**Material provided**.
------------------------------------------------

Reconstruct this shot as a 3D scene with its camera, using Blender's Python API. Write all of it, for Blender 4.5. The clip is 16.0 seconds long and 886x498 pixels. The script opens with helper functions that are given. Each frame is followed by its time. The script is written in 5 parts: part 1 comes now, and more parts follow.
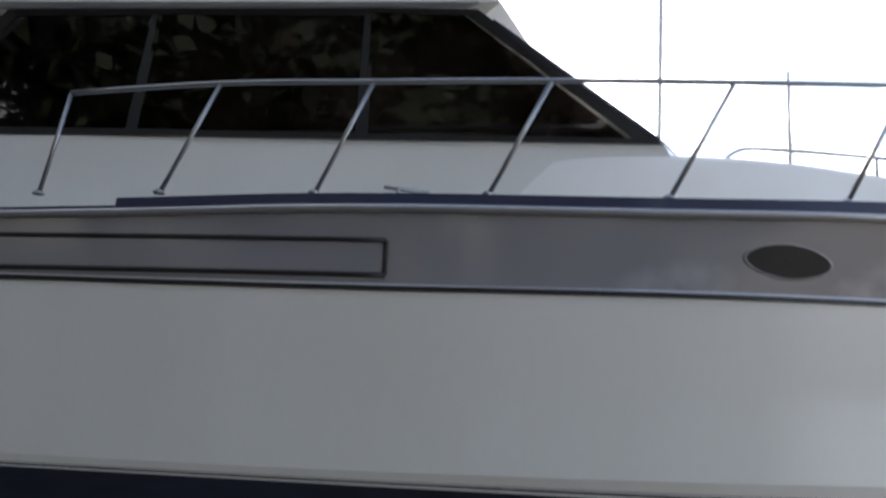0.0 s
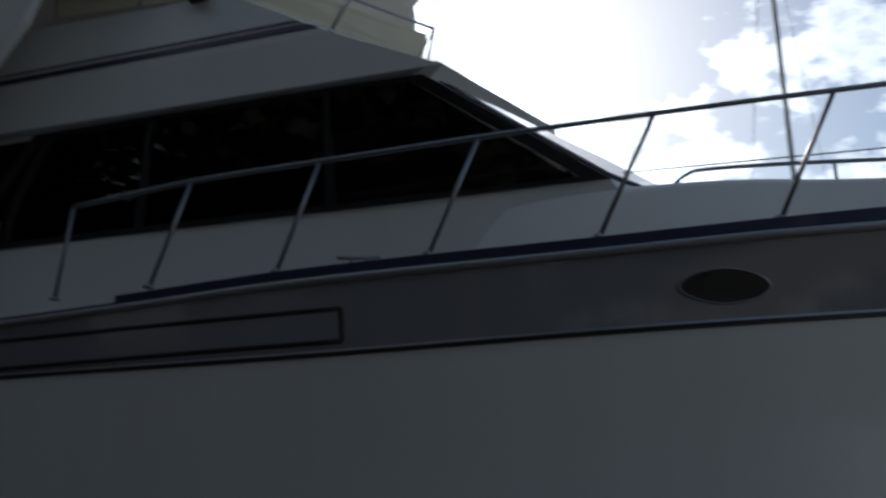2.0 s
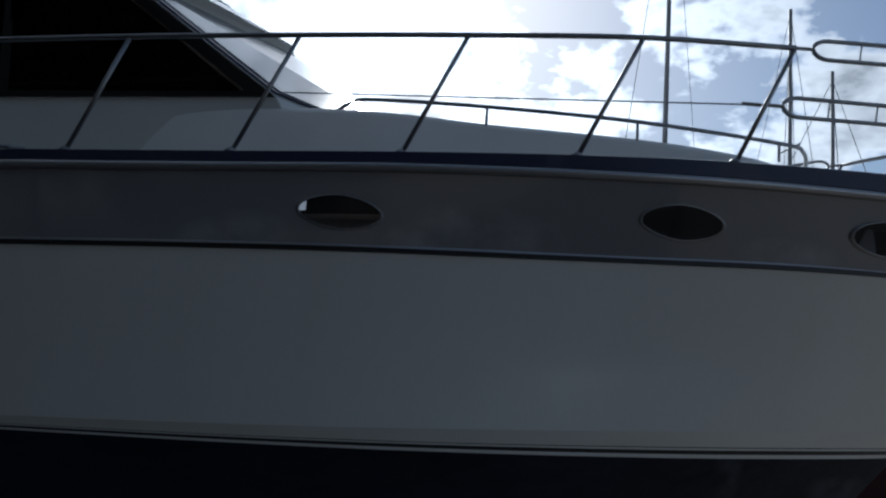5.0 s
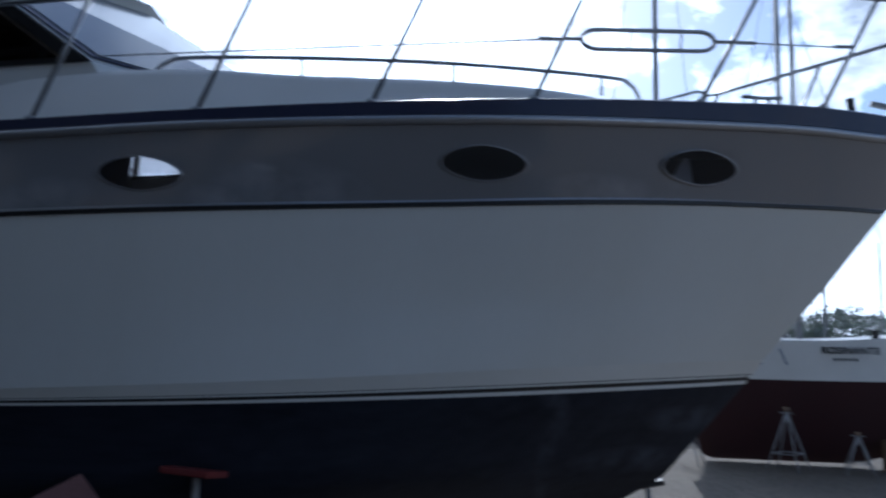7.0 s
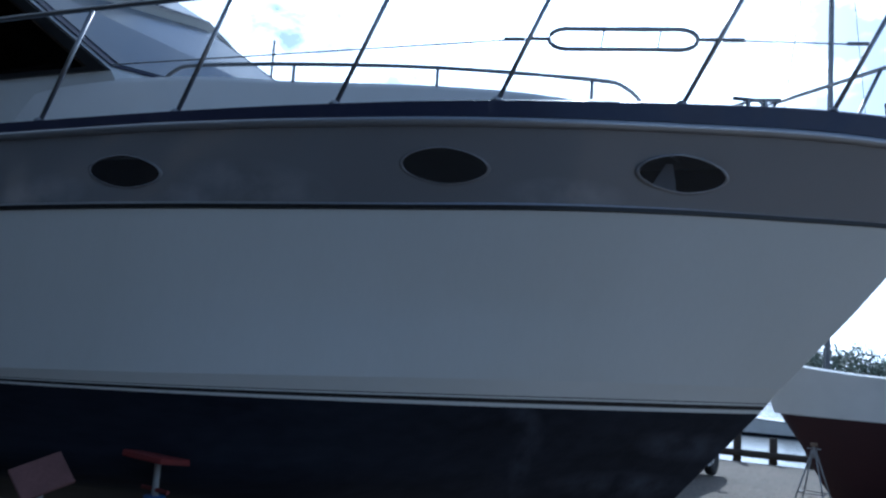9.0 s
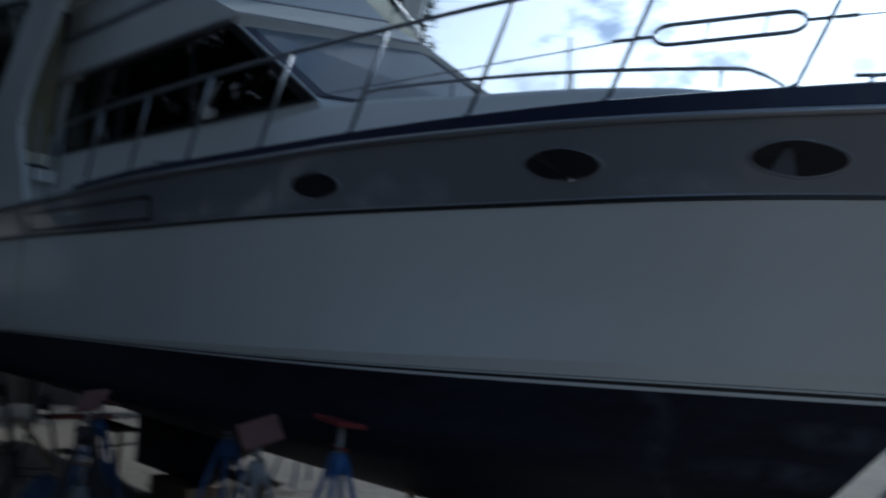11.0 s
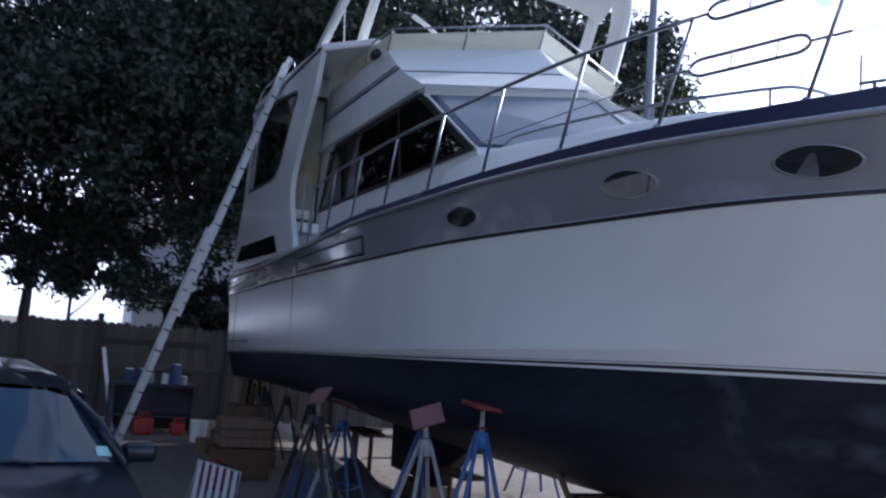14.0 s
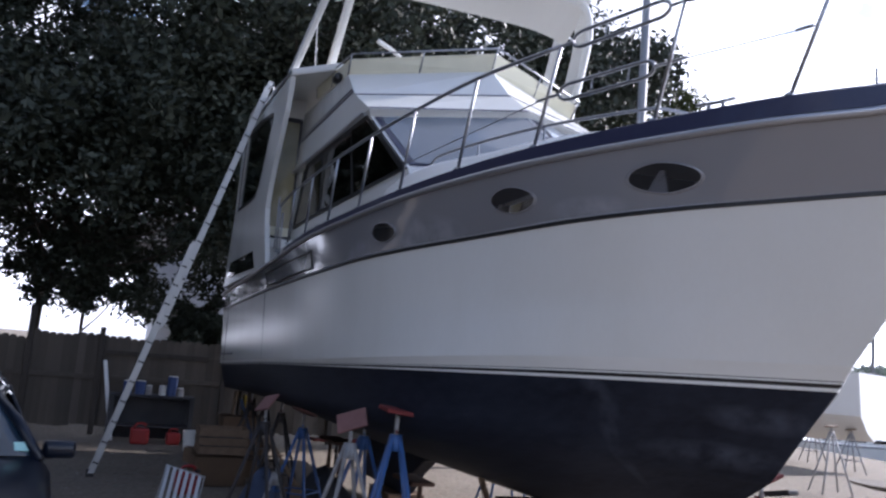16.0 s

------------------------------------------------

**Directions**. Every line of text is to be repeated exactly; pictures are left out.

**Full answer**.
Reconstruct this shot as a 3D scene with its camera, using Blender's Python API. Write all of it, for Blender 4.5. The clip is 16.0 seconds long and 886x498 pixels. The script opens with helper functions that are given. Each frame is followed by its time. The script is written in 5 parts: part 1 comes now, and more parts follow.
0.0 s
2.0 s
5.0 s
7.0 s
9.0 s
11.0 s
14.0 s
16.0 s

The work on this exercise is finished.